-- Start of GIVEN MATERIAL --

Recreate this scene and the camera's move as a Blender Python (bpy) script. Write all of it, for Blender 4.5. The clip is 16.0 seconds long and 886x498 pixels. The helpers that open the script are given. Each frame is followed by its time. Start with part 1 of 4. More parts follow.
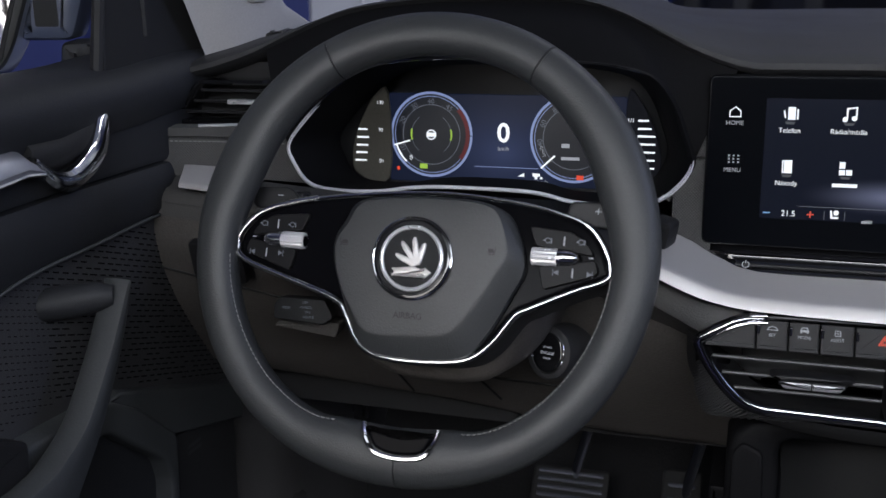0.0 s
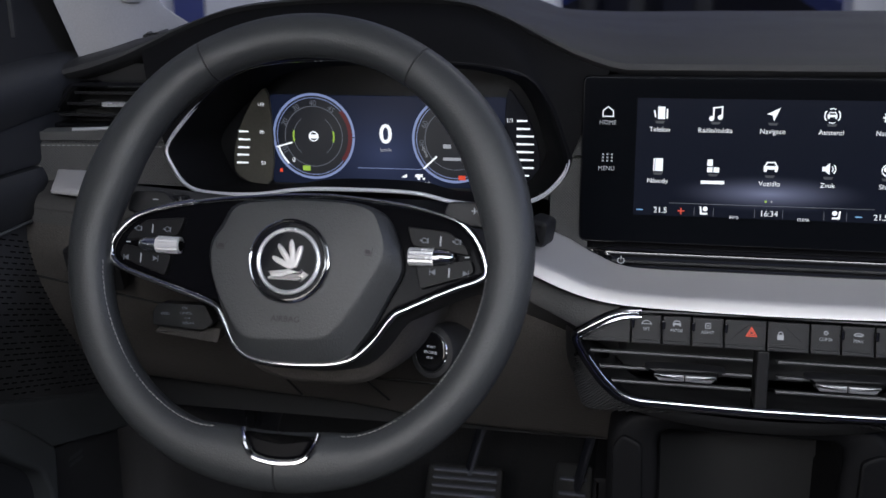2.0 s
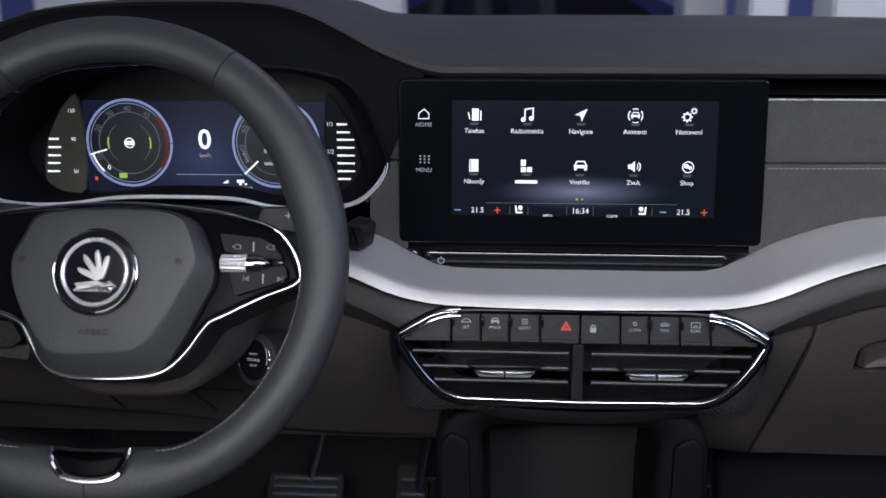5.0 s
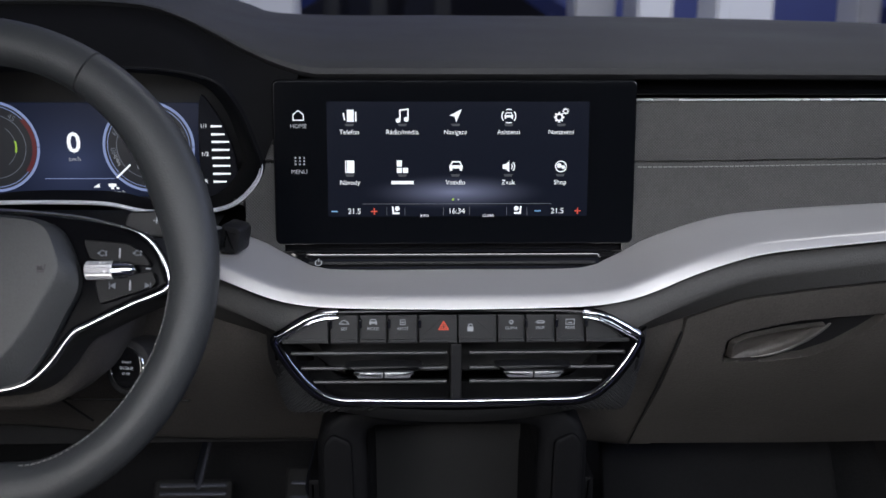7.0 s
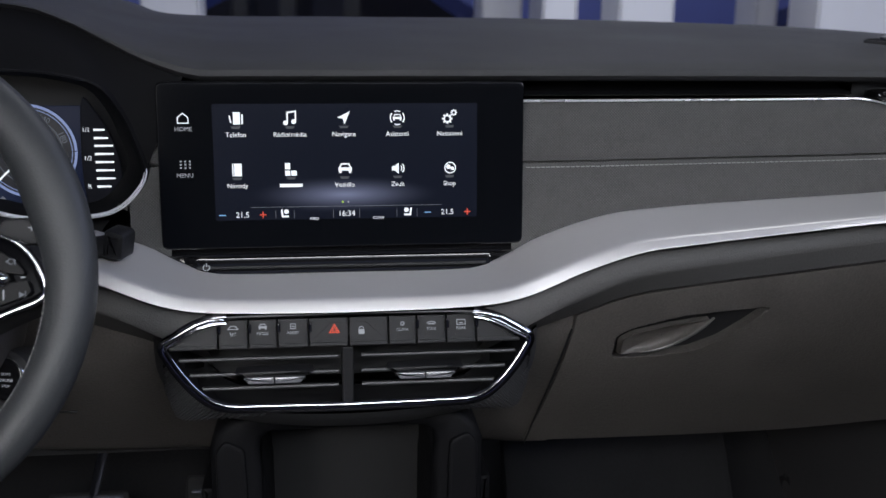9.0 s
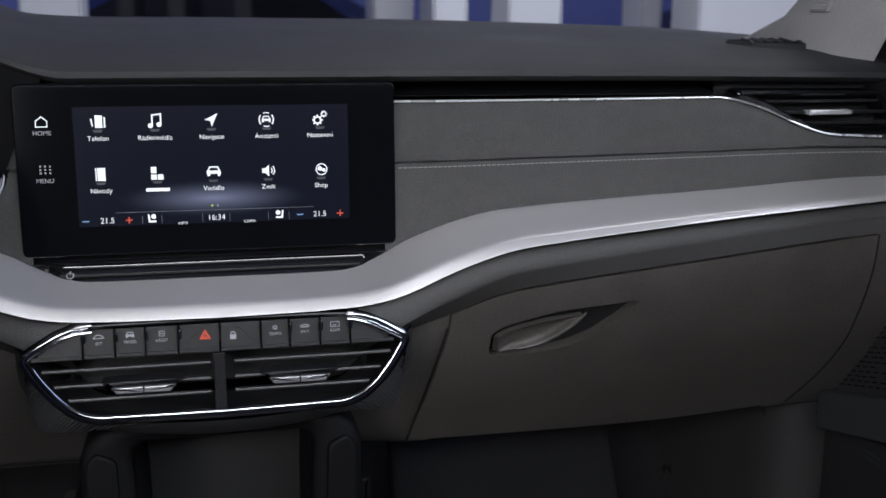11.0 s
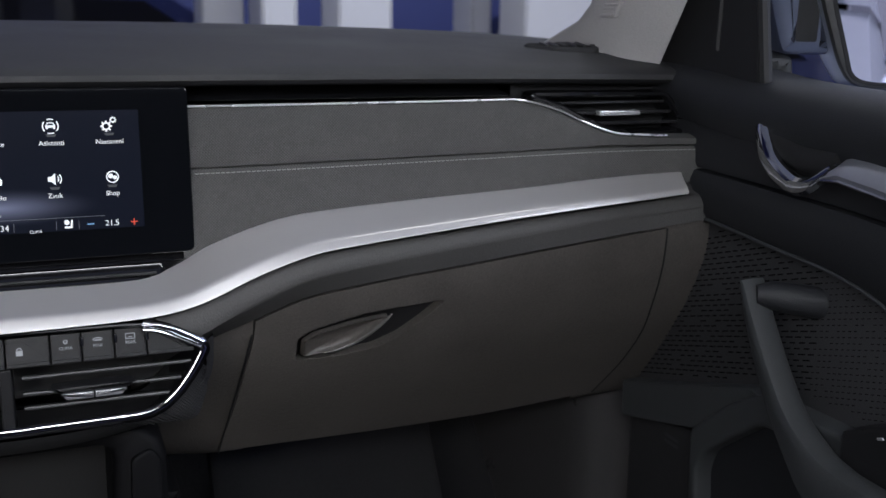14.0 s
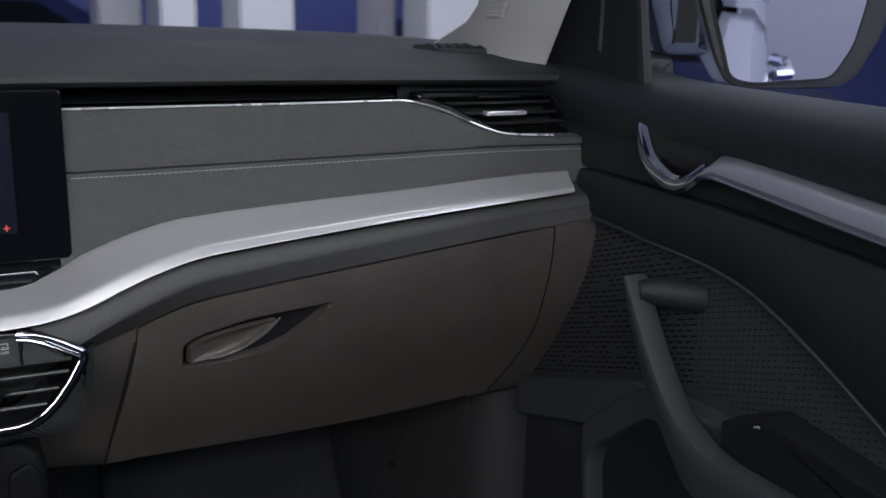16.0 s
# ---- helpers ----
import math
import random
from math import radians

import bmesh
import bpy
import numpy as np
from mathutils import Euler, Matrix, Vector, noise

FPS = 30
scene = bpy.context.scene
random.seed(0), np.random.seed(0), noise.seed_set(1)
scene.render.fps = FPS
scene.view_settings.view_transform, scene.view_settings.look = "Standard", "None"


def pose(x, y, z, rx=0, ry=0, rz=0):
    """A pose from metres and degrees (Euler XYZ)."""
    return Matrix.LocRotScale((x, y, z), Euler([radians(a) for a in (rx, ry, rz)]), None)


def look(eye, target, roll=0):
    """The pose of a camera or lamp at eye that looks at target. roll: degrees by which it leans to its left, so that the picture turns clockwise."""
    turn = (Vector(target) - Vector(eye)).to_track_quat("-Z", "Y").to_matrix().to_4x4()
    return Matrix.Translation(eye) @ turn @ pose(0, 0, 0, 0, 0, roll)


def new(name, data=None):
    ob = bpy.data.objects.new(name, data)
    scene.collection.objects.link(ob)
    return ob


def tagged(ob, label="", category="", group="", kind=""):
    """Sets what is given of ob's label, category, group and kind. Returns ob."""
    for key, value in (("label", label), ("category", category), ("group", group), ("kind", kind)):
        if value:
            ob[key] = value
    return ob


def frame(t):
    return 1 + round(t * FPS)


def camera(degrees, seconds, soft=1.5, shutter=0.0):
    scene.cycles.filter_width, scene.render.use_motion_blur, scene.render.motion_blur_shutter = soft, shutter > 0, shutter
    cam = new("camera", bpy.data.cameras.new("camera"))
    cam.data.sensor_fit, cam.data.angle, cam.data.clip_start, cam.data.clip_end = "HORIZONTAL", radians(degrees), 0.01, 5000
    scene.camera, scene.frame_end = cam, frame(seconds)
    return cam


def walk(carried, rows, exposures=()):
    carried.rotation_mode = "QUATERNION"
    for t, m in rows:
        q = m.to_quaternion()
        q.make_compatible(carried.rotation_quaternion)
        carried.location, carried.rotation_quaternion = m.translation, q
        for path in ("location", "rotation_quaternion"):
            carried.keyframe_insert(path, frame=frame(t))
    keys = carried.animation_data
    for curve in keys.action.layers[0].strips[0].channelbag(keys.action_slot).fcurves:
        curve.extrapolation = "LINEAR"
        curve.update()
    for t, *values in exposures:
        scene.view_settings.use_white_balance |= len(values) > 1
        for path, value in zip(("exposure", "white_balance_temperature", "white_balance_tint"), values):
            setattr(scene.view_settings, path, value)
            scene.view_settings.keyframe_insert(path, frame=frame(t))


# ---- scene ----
cam = camera(47.6, 16.0)
cam.data.dof.use_dof, cam.data.dof.focus_distance, cam.data.dof.aperture_fstop = True, 0.90, 8.0
PATH = [
    (0, (-0.115, -0.897, 0.845), (-0.702, 0.955, 0.372), -0.5),
    (0.5, (-0.109, -0.896, 0.845), (-0.652, 0.97, 0.373), -0.5),
    (1, (-0.103, -0.894, 0.845), (-0.602, 0.984, 0.372), -0.4),
    (1.5, (-0.097, -0.894, 0.845), (-0.552, 0.996, 0.373), -0.3),
    (2, (-0.093, -0.893, 0.845), (-0.501, 1.007, 0.373), -0.3),
    (2.5, (-0.087, -0.892, 0.845), (-0.456, 1.016, 0.374), -0.2),
    (3, (-0.082, -0.892, 0.845), (-0.41, 1.024, 0.375), -0.2),
    (3.5, (-0.076, -0.891, 0.846), (-0.357, 1.032, 0.374), -0.1),
    (4, (-0.071, -0.891, 0.844), (-0.301, 1.04, 0.377), -0.1),
    (6.5, (-0.043, -0.888, 0.847), (-0.028, 1.056, 0.378), 0.1),
    (7, (-0.038, -0.889, 0.847), (0.025, 1.054, 0.378), 0.2),
    (7.5, (-0.032, -0.888, 0.848), (0.073, 1.053, 0.378), 0.3),
    (8, (-0.026, -0.889, 0.848), (0.119, 1.05, 0.379), 0.3),
    (8.5, (-0.021, -0.889, 0.848), (0.167, 1.046, 0.38), 0.3),
    (9, (-0.016, -0.89, 0.848), (0.214, 1.041, 0.381), 0.4),
    (11.5, (0.015, -0.896, 0.848), (0.494, 0.99, 0.387), 0.6),
    (12, (0.022, -0.899, 0.848), (0.556, 0.973, 0.39), 0.7),
    (12.5, (0.028, -0.901, 0.848), (0.611, 0.957, 0.391), 0.7),
    (13, (0.035, -0.904, 0.848), (0.665, 0.939, 0.393), 0.7),
    (13.5, (0.041, -0.906, 0.848), (0.718, 0.921, 0.394), 0.8),
    (14, (0.045, -0.908, 0.848), (0.762, 0.904, 0.396), 0.8),
    (14.5, (0.05, -0.91, 0.848), (0.805, 0.886, 0.397), 0.8),
    (15, (0.055, -0.912, 0.848), (0.849, 0.868, 0.399), 0.8),
    (15.5, (0.061, -0.914, 0.847), (0.897, 0.847, 0.4), 0.9),
    (16, (0.066, -0.916, 0.847), (0.943, 0.825, 0.402), 0.9),
]
walk(cam, [(t, look(eye, target, roll)) for t, eye, target, roll in PATH])

# ---- light ----
scene.view_settings.exposure = 0.0
world = bpy.data.worlds.new("hall_air")
scene.world = world
world.use_nodes = True
world.node_tree.nodes["Background"].inputs["Color"].default_value = (0.55, 0.62, 0.8, 1)
world.node_tree.nodes["Background"].inputs["Strength"].default_value = 0.035


def area(name, eye, target, sx, sy, watts, color, spread=180):
    lamp = bpy.data.lights.new(name, "AREA")
    lamp.shape, lamp.size, lamp.size_y, lamp.energy, lamp.color = "RECTANGLE", sx, sy, watts, color
    lamp.spread = radians(spread)
    ob = new(name, lamp)
    ob.matrix_world = look(eye, target)
    return ob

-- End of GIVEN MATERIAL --

=== TO BE DONE ===
Each line above is to be copied verbatim. Drop any image from the copy.

=== RESULT FOR THIS TASK ===
Recreate this scene and the camera's move as a Blender Python (bpy) script. Write all of it, for Blender 4.5. The clip is 16.0 seconds long and 886x498 pixels. The helpers that open the script are given. Each frame is followed by its time. Start with part 1 of 4. More parts follow.
0.0 s
2.0 s
5.0 s
7.0 s
9.0 s
11.0 s
14.0 s
16.0 s
# ---- helpers ----
import math
import random
from math import radians

import bmesh
import bpy
import numpy as np
from mathutils import Euler, Matrix, Vector, noise

FPS = 30
scene = bpy.context.scene
random.seed(0), np.random.seed(0), noise.seed_set(1)
scene.render.fps = FPS
scene.view_settings.view_transform, scene.view_settings.look = "Standard", "None"


def pose(x, y, z, rx=0, ry=0, rz=0):
    """A pose from metres and degrees (Euler XYZ)."""
    return Matrix.LocRotScale((x, y, z), Euler([radians(a) for a in (rx, ry, rz)]), None)


def look(eye, target, roll=0):
    """The pose of a camera or lamp at eye that looks at target. roll: degrees by which it leans to its left, so that the picture turns clockwise."""
    turn = (Vector(target) - Vector(eye)).to_track_quat("-Z", "Y").to_matrix().to_4x4()
    return Matrix.Translation(eye) @ turn @ pose(0, 0, 0, 0, 0, roll)


def new(name, data=None):
    ob = bpy.data.objects.new(name, data)
    scene.collection.objects.link(ob)
    return ob


def tagged(ob, label="", category="", group="", kind=""):
    """Sets what is given of ob's label, category, group and kind. Returns ob."""
    for key, value in (("label", label), ("category", category), ("group", group), ("kind", kind)):
        if value:
            ob[key] = value
    return ob


def frame(t):
    return 1 + round(t * FPS)


def camera(degrees, seconds, soft=1.5, shutter=0.0):
    scene.cycles.filter_width, scene.render.use_motion_blur, scene.render.motion_blur_shutter = soft, shutter > 0, shutter
    cam = new("camera", bpy.data.cameras.new("camera"))
    cam.data.sensor_fit, cam.data.angle, cam.data.clip_start, cam.data.clip_end = "HORIZONTAL", radians(degrees), 0.01, 5000
    scene.camera, scene.frame_end = cam, frame(seconds)
    return cam


def walk(carried, rows, exposures=()):
    carried.rotation_mode = "QUATERNION"
    for t, m in rows:
        q = m.to_quaternion()
        q.make_compatible(carried.rotation_quaternion)
        carried.location, carried.rotation_quaternion = m.translation, q
        for path in ("location", "rotation_quaternion"):
            carried.keyframe_insert(path, frame=frame(t))
    keys = carried.animation_data
    for curve in keys.action.layers[0].strips[0].channelbag(keys.action_slot).fcurves:
        curve.extrapolation = "LINEAR"
        curve.update()
    for t, *values in exposures:
        scene.view_settings.use_white_balance |= len(values) > 1
        for path, value in zip(("exposure", "white_balance_temperature", "white_balance_tint"), values):
            setattr(scene.view_settings, path, value)
            scene.view_settings.keyframe_insert(path, frame=frame(t))


# ---- scene ----
cam = camera(47.6, 16.0)
cam.data.dof.use_dof, cam.data.dof.focus_distance, cam.data.dof.aperture_fstop = True, 0.90, 8.0
PATH = [
    (0, (-0.115, -0.897, 0.845), (-0.702, 0.955, 0.372), -0.5),
    (0.5, (-0.109, -0.896, 0.845), (-0.652, 0.97, 0.373), -0.5),
    (1, (-0.103, -0.894, 0.845), (-0.602, 0.984, 0.372), -0.4),
    (1.5, (-0.097, -0.894, 0.845), (-0.552, 0.996, 0.373), -0.3),
    (2, (-0.093, -0.893, 0.845), (-0.501, 1.007, 0.373), -0.3),
    (2.5, (-0.087, -0.892, 0.845), (-0.456, 1.016, 0.374), -0.2),
    (3, (-0.082, -0.892, 0.845), (-0.41, 1.024, 0.375), -0.2),
    (3.5, (-0.076, -0.891, 0.846), (-0.357, 1.032, 0.374), -0.1),
    (4, (-0.071, -0.891, 0.844), (-0.301, 1.04, 0.377), -0.1),
    (6.5, (-0.043, -0.888, 0.847), (-0.028, 1.056, 0.378), 0.1),
    (7, (-0.038, -0.889, 0.847), (0.025, 1.054, 0.378), 0.2),
    (7.5, (-0.032, -0.888, 0.848), (0.073, 1.053, 0.378), 0.3),
    (8, (-0.026, -0.889, 0.848), (0.119, 1.05, 0.379), 0.3),
    (8.5, (-0.021, -0.889, 0.848), (0.167, 1.046, 0.38), 0.3),
    (9, (-0.016, -0.89, 0.848), (0.214, 1.041, 0.381), 0.4),
    (11.5, (0.015, -0.896, 0.848), (0.494, 0.99, 0.387), 0.6),
    (12, (0.022, -0.899, 0.848), (0.556, 0.973, 0.39), 0.7),
    (12.5, (0.028, -0.901, 0.848), (0.611, 0.957, 0.391), 0.7),
    (13, (0.035, -0.904, 0.848), (0.665, 0.939, 0.393), 0.7),
    (13.5, (0.041, -0.906, 0.848), (0.718, 0.921, 0.394), 0.8),
    (14, (0.045, -0.908, 0.848), (0.762, 0.904, 0.396), 0.8),
    (14.5, (0.05, -0.91, 0.848), (0.805, 0.886, 0.397), 0.8),
    (15, (0.055, -0.912, 0.848), (0.849, 0.868, 0.399), 0.8),
    (15.5, (0.061, -0.914, 0.847), (0.897, 0.847, 0.4), 0.9),
    (16, (0.066, -0.916, 0.847), (0.943, 0.825, 0.402), 0.9),
]
walk(cam, [(t, look(eye, target, roll)) for t, eye, target, roll in PATH])

# ---- light ----
scene.view_settings.exposure = 0.0
world = bpy.data.worlds.new("hall_air")
scene.world = world
world.use_nodes = True
world.node_tree.nodes["Background"].inputs["Color"].default_value = (0.55, 0.62, 0.8, 1)
world.node_tree.nodes["Background"].inputs["Strength"].default_value = 0.035


def area(name, eye, target, sx, sy, watts, color, spread=180):
    lamp = bpy.data.lights.new(name, "AREA")
    lamp.shape, lamp.size, lamp.size_y, lamp.energy, lamp.color = "RECTANGLE", sx, sy, watts, color
    lamp.spread = radians(spread)
    ob = new(name, lamp)
    ob.matrix_world = look(eye, target)
    return ob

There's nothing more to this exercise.